_Task requirements_. Pictures within the data are to be left out; everything else must be reproduced exactly.

_Provided material_.
####################

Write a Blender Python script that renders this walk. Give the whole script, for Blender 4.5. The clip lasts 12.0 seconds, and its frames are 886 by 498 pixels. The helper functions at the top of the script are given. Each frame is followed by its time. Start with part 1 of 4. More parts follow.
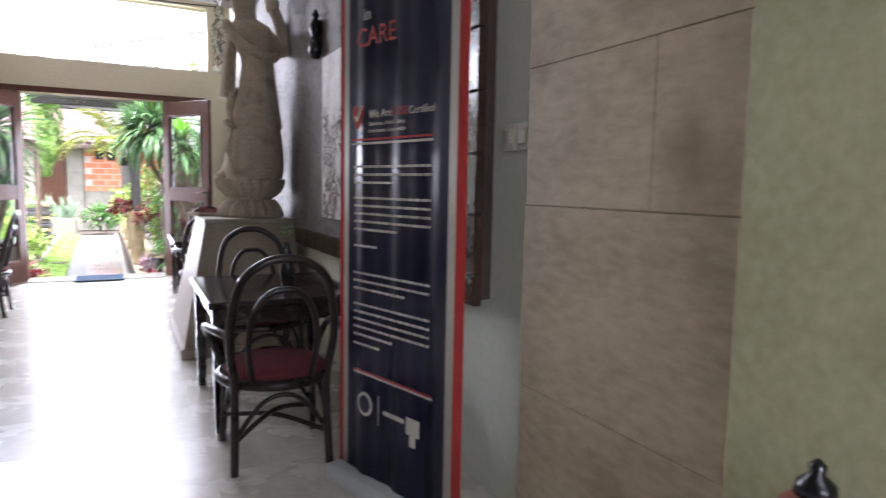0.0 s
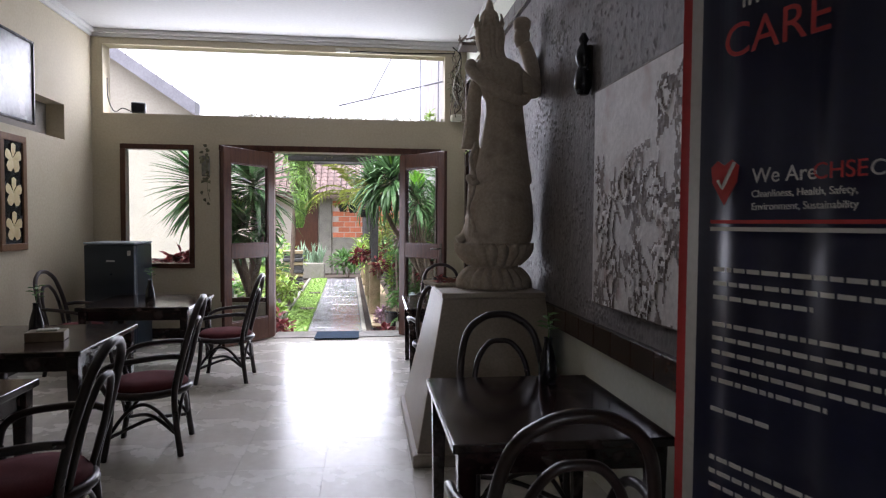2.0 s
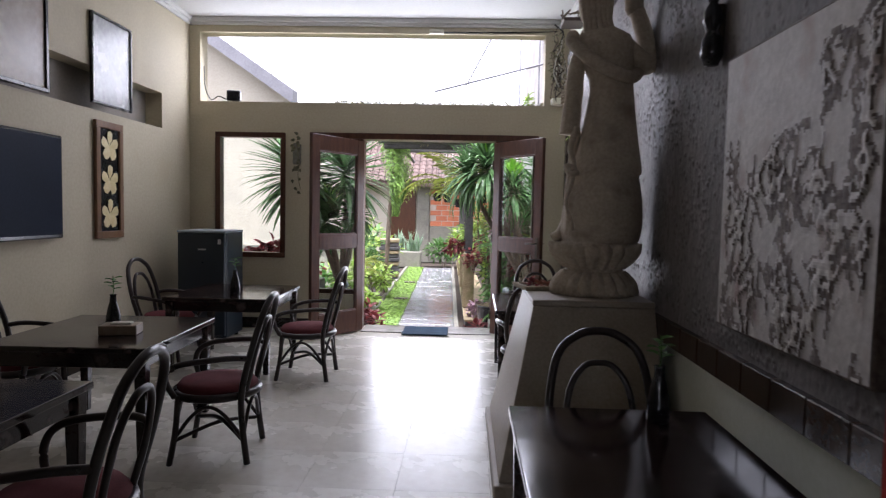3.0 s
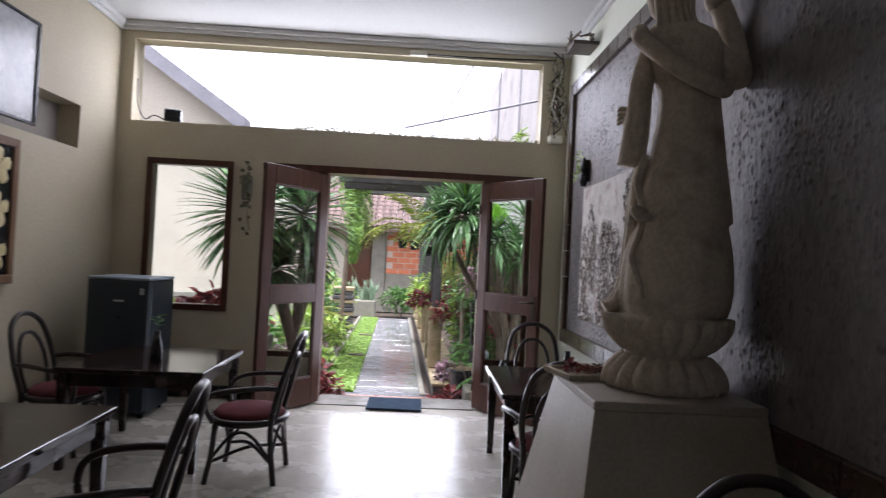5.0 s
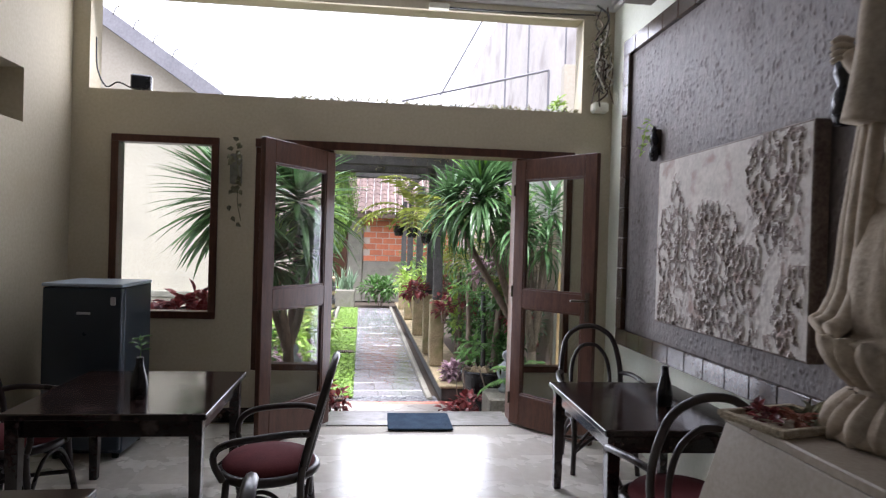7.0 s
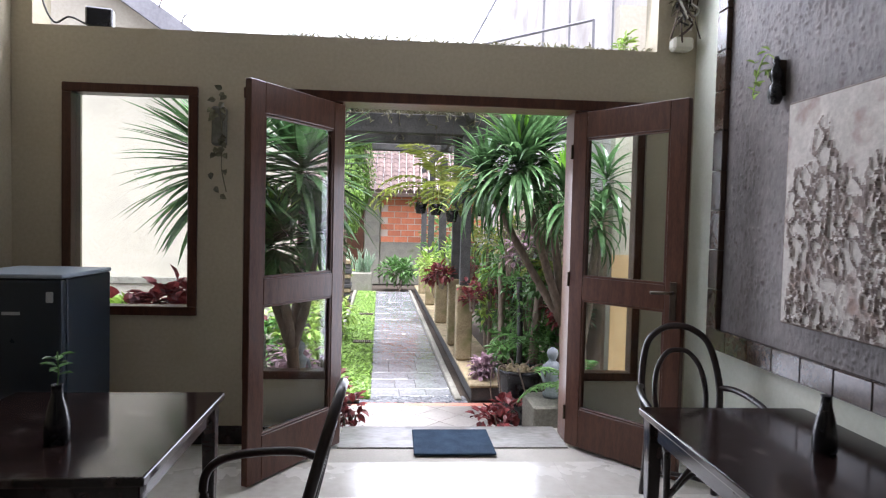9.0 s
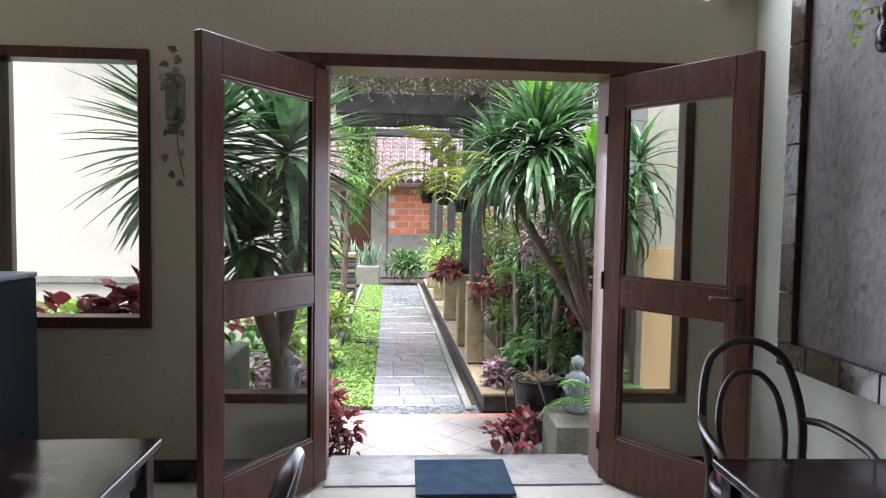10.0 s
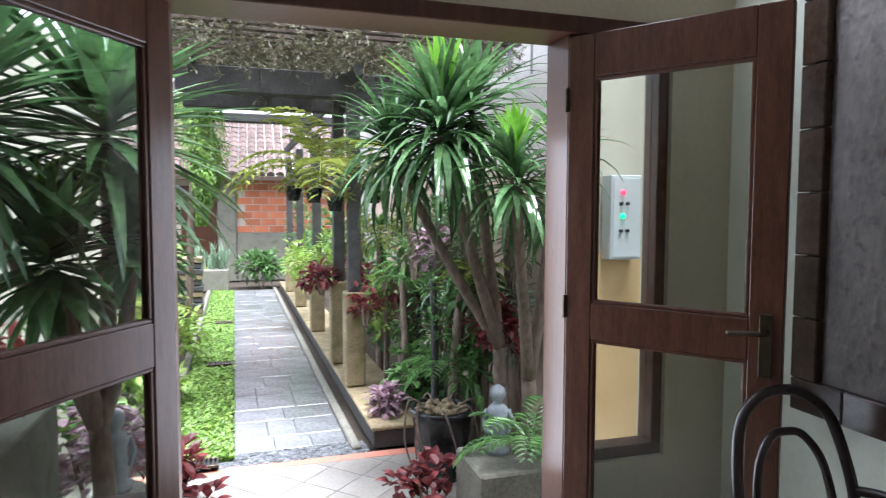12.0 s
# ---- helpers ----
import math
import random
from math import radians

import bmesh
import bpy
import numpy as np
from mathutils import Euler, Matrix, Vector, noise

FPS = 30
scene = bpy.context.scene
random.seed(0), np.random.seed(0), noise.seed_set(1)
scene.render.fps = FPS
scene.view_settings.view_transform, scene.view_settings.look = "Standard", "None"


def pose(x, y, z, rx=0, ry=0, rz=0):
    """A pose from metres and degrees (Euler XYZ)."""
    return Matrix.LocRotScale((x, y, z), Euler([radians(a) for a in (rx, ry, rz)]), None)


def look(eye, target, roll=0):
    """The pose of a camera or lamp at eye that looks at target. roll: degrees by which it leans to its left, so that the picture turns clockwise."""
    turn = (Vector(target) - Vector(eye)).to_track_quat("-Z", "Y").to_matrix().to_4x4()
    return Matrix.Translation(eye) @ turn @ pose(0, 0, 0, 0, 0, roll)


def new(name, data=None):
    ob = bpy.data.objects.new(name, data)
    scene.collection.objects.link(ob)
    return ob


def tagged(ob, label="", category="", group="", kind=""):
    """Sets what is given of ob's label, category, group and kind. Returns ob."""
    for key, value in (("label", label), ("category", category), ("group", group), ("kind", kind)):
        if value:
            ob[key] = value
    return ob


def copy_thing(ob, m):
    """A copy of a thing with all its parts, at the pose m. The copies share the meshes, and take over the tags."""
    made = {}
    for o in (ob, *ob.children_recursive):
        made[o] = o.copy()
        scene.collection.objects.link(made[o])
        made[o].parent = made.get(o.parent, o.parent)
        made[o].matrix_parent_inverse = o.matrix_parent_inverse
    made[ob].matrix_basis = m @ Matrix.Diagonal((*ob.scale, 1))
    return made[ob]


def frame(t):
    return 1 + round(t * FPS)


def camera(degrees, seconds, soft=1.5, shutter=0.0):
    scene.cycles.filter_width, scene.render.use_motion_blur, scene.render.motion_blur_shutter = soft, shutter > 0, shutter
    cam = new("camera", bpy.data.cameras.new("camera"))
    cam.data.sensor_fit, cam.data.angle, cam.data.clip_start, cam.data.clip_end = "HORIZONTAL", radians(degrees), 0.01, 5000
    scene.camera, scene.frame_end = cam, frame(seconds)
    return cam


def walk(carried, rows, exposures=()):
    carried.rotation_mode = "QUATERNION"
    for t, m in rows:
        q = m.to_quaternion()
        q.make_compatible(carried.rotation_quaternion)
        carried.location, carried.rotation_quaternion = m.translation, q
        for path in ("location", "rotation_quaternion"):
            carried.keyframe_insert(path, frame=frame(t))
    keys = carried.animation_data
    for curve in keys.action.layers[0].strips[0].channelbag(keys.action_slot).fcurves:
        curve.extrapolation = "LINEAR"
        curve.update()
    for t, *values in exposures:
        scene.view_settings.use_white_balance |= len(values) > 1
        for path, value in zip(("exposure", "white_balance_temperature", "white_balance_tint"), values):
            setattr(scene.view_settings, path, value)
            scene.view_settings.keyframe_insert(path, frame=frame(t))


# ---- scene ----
import mathutils
from math import cos, pi, sin

K = 1.12        # metres to one unit of the plan
cam = camera(70.1, 12.0, soft=1.15, shutter=0.3)
PATH = [
    (0, (-0.003, -1.136, 1.157), (0.896, 0.641, 0.962), 1.1),
    (0.5, (-0.01, -0.984, 1.174), (0.513, 0.931, 0.93), 1.1),
    (1, (0.042, -0.65, 1.143), (0.3, 1.325, 0.959), 0.9),
    (1.5, (0.062, -0.363, 1.142), (0.247, 1.62, 0.966), 2.3),
    (2, (0.047, -0.12, 1.313), (0.29, 1.864, 1.234), 0.4),
    (2.5, (0.104, 0.09, 1.336), (0.214, 2.085, 1.256), -0.3),
    (3, (0.142, 0.315, 1.352), (0.072, 2.31, 1.232), 1.2),
    (3.2, (0.124, 0.427, 1.346), (0.017, 2.422, 1.242), 1.8),
    (4.8, (-0.108, 1.308, 1.364), (-0.121, 3.308, 1.398), 2.0),
    (5, (-0.155, 1.391, 1.372), (-0.069, 3.389, 1.406), 2.9),
    (5.5, (-0.331, 1.615, 1.4), (0.077, 3.573, 1.453), 1.3),
    (6, (-0.479, 1.806, 1.405), (-0.054, 3.76, 1.44), 3.8),
    (6.5, (-0.57, 2.036, 1.421), (-0.248, 4.007, 1.52), 1.1),
    (7, (-0.636, 2.313, 1.419), (-0.434, 4.303, 1.404), 1.7),
    (7.5, (-0.668, 2.591, 1.431), (-0.507, 4.584, 1.374), 1.3),
    (7.7, (-0.687, 2.666, 1.423), (-0.512, 4.656, 1.331), 1.3),
    (9.3, (-0.658, 3.559, 1.381), (-0.528, 5.553, 1.305), 1.5),
    (9.5, (-0.652, 3.701, 1.377), (-0.533, 5.691, 1.212), 1.6),
    (10, (-0.593, 4.052, 1.387), (-0.476, 6.045, 1.28), 0.9),
    (10.5, (-0.578, 4.297, 1.404), (-0.507, 6.291, 1.255), 1.3),
    (11, (-0.642, 4.587, 1.428), (-0.42, 6.573, 1.344), 0.7),
    (11.5, (-0.695, 4.853, 1.423), (-0.34, 6.818, 1.315), 1.4),
    (12, (-0.742, 5.052, 1.439), (-0.166, 6.963, 1.315), 0.2),
]
EXPOSURES = [(0.0, 3.65, 5900, 22), (0.8, 3.35, 5900, 21), (1.3, 2.7, 5950, 22), (1.8, 2.35, 5950, 22), (3.2, 2.27, 5950, 22), (4.9, 2.08, 5950, 22), (5.6, 2.6, 5950, 22), (6.2, 2.52, 5950, 22), (7.2, 2.2, 5950, 20), (9.5, 2.35, 5850, 19), (12.0, 2.3, 5700, 13)]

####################

_Complete answer_.
Write a Blender Python script that renders this walk. Give the whole script, for Blender 4.5. The clip lasts 12.0 seconds, and its frames are 886 by 498 pixels. The helper functions at the top of the script are given. Each frame is followed by its time. Start with part 1 of 4. More parts follow.
0.0 s
2.0 s
3.0 s
5.0 s
7.0 s
9.0 s
10.0 s
12.0 s
# ---- helpers ----
import math
import random
from math import radians

import bmesh
import bpy
import numpy as np
from mathutils import Euler, Matrix, Vector, noise

FPS = 30
scene = bpy.context.scene
random.seed(0), np.random.seed(0), noise.seed_set(1)
scene.render.fps = FPS
scene.view_settings.view_transform, scene.view_settings.look = "Standard", "None"


def pose(x, y, z, rx=0, ry=0, rz=0):
    """A pose from metres and degrees (Euler XYZ)."""
    return Matrix.LocRotScale((x, y, z), Euler([radians(a) for a in (rx, ry, rz)]), None)


def look(eye, target, roll=0):
    """The pose of a camera or lamp at eye that looks at target. roll: degrees by which it leans to its left, so that the picture turns clockwise."""
    turn = (Vector(target) - Vector(eye)).to_track_quat("-Z", "Y").to_matrix().to_4x4()
    return Matrix.Translation(eye) @ turn @ pose(0, 0, 0, 0, 0, roll)


def new(name, data=None):
    ob = bpy.data.objects.new(name, data)
    scene.collection.objects.link(ob)
    return ob


def tagged(ob, label="", category="", group="", kind=""):
    """Sets what is given of ob's label, category, group and kind. Returns ob."""
    for key, value in (("label", label), ("category", category), ("group", group), ("kind", kind)):
        if value:
            ob[key] = value
    return ob


def copy_thing(ob, m):
    """A copy of a thing with all its parts, at the pose m. The copies share the meshes, and take over the tags."""
    made = {}
    for o in (ob, *ob.children_recursive):
        made[o] = o.copy()
        scene.collection.objects.link(made[o])
        made[o].parent = made.get(o.parent, o.parent)
        made[o].matrix_parent_inverse = o.matrix_parent_inverse
    made[ob].matrix_basis = m @ Matrix.Diagonal((*ob.scale, 1))
    return made[ob]


def frame(t):
    return 1 + round(t * FPS)


def camera(degrees, seconds, soft=1.5, shutter=0.0):
    scene.cycles.filter_width, scene.render.use_motion_blur, scene.render.motion_blur_shutter = soft, shutter > 0, shutter
    cam = new("camera", bpy.data.cameras.new("camera"))
    cam.data.sensor_fit, cam.data.angle, cam.data.clip_start, cam.data.clip_end = "HORIZONTAL", radians(degrees), 0.01, 5000
    scene.camera, scene.frame_end = cam, frame(seconds)
    return cam


def walk(carried, rows, exposures=()):
    carried.rotation_mode = "QUATERNION"
    for t, m in rows:
        q = m.to_quaternion()
        q.make_compatible(carried.rotation_quaternion)
        carried.location, carried.rotation_quaternion = m.translation, q
        for path in ("location", "rotation_quaternion"):
            carried.keyframe_insert(path, frame=frame(t))
    keys = carried.animation_data
    for curve in keys.action.layers[0].strips[0].channelbag(keys.action_slot).fcurves:
        curve.extrapolation = "LINEAR"
        curve.update()
    for t, *values in exposures:
        scene.view_settings.use_white_balance |= len(values) > 1
        for path, value in zip(("exposure", "white_balance_temperature", "white_balance_tint"), values):
            setattr(scene.view_settings, path, value)
            scene.view_settings.keyframe_insert(path, frame=frame(t))


# ---- scene ----
import mathutils
from math import cos, pi, sin

K = 1.12        # metres to one unit of the plan
cam = camera(70.1, 12.0, soft=1.15, shutter=0.3)
PATH = [
    (0, (-0.003, -1.136, 1.157), (0.896, 0.641, 0.962), 1.1),
    (0.5, (-0.01, -0.984, 1.174), (0.513, 0.931, 0.93), 1.1),
    (1, (0.042, -0.65, 1.143), (0.3, 1.325, 0.959), 0.9),
    (1.5, (0.062, -0.363, 1.142), (0.247, 1.62, 0.966), 2.3),
    (2, (0.047, -0.12, 1.313), (0.29, 1.864, 1.234), 0.4),
    (2.5, (0.104, 0.09, 1.336), (0.214, 2.085, 1.256), -0.3),
    (3, (0.142, 0.315, 1.352), (0.072, 2.31, 1.232), 1.2),
    (3.2, (0.124, 0.427, 1.346), (0.017, 2.422, 1.242), 1.8),
    (4.8, (-0.108, 1.308, 1.364), (-0.121, 3.308, 1.398), 2.0),
    (5, (-0.155, 1.391, 1.372), (-0.069, 3.389, 1.406), 2.9),
    (5.5, (-0.331, 1.615, 1.4), (0.077, 3.573, 1.453), 1.3),
    (6, (-0.479, 1.806, 1.405), (-0.054, 3.76, 1.44), 3.8),
    (6.5, (-0.57, 2.036, 1.421), (-0.248, 4.007, 1.52), 1.1),
    (7, (-0.636, 2.313, 1.419), (-0.434, 4.303, 1.404), 1.7),
    (7.5, (-0.668, 2.591, 1.431), (-0.507, 4.584, 1.374), 1.3),
    (7.7, (-0.687, 2.666, 1.423), (-0.512, 4.656, 1.331), 1.3),
    (9.3, (-0.658, 3.559, 1.381), (-0.528, 5.553, 1.305), 1.5),
    (9.5, (-0.652, 3.701, 1.377), (-0.533, 5.691, 1.212), 1.6),
    (10, (-0.593, 4.052, 1.387), (-0.476, 6.045, 1.28), 0.9),
    (10.5, (-0.578, 4.297, 1.404), (-0.507, 6.291, 1.255), 1.3),
    (11, (-0.642, 4.587, 1.428), (-0.42, 6.573, 1.344), 0.7),
    (11.5, (-0.695, 4.853, 1.423), (-0.34, 6.818, 1.315), 1.4),
    (12, (-0.742, 5.052, 1.439), (-0.166, 6.963, 1.315), 0.2),
]
EXPOSURES = [(0.0, 3.65, 5900, 22), (0.8, 3.35, 5900, 21), (1.3, 2.7, 5950, 22), (1.8, 2.35, 5950, 22), (3.2, 2.27, 5950, 22), (4.9, 2.08, 5950, 22), (5.6, 2.6, 5950, 22), (6.2, 2.52, 5950, 22), (7.2, 2.2, 5950, 20), (9.5, 2.35, 5850, 19), (12.0, 2.3, 5700, 13)]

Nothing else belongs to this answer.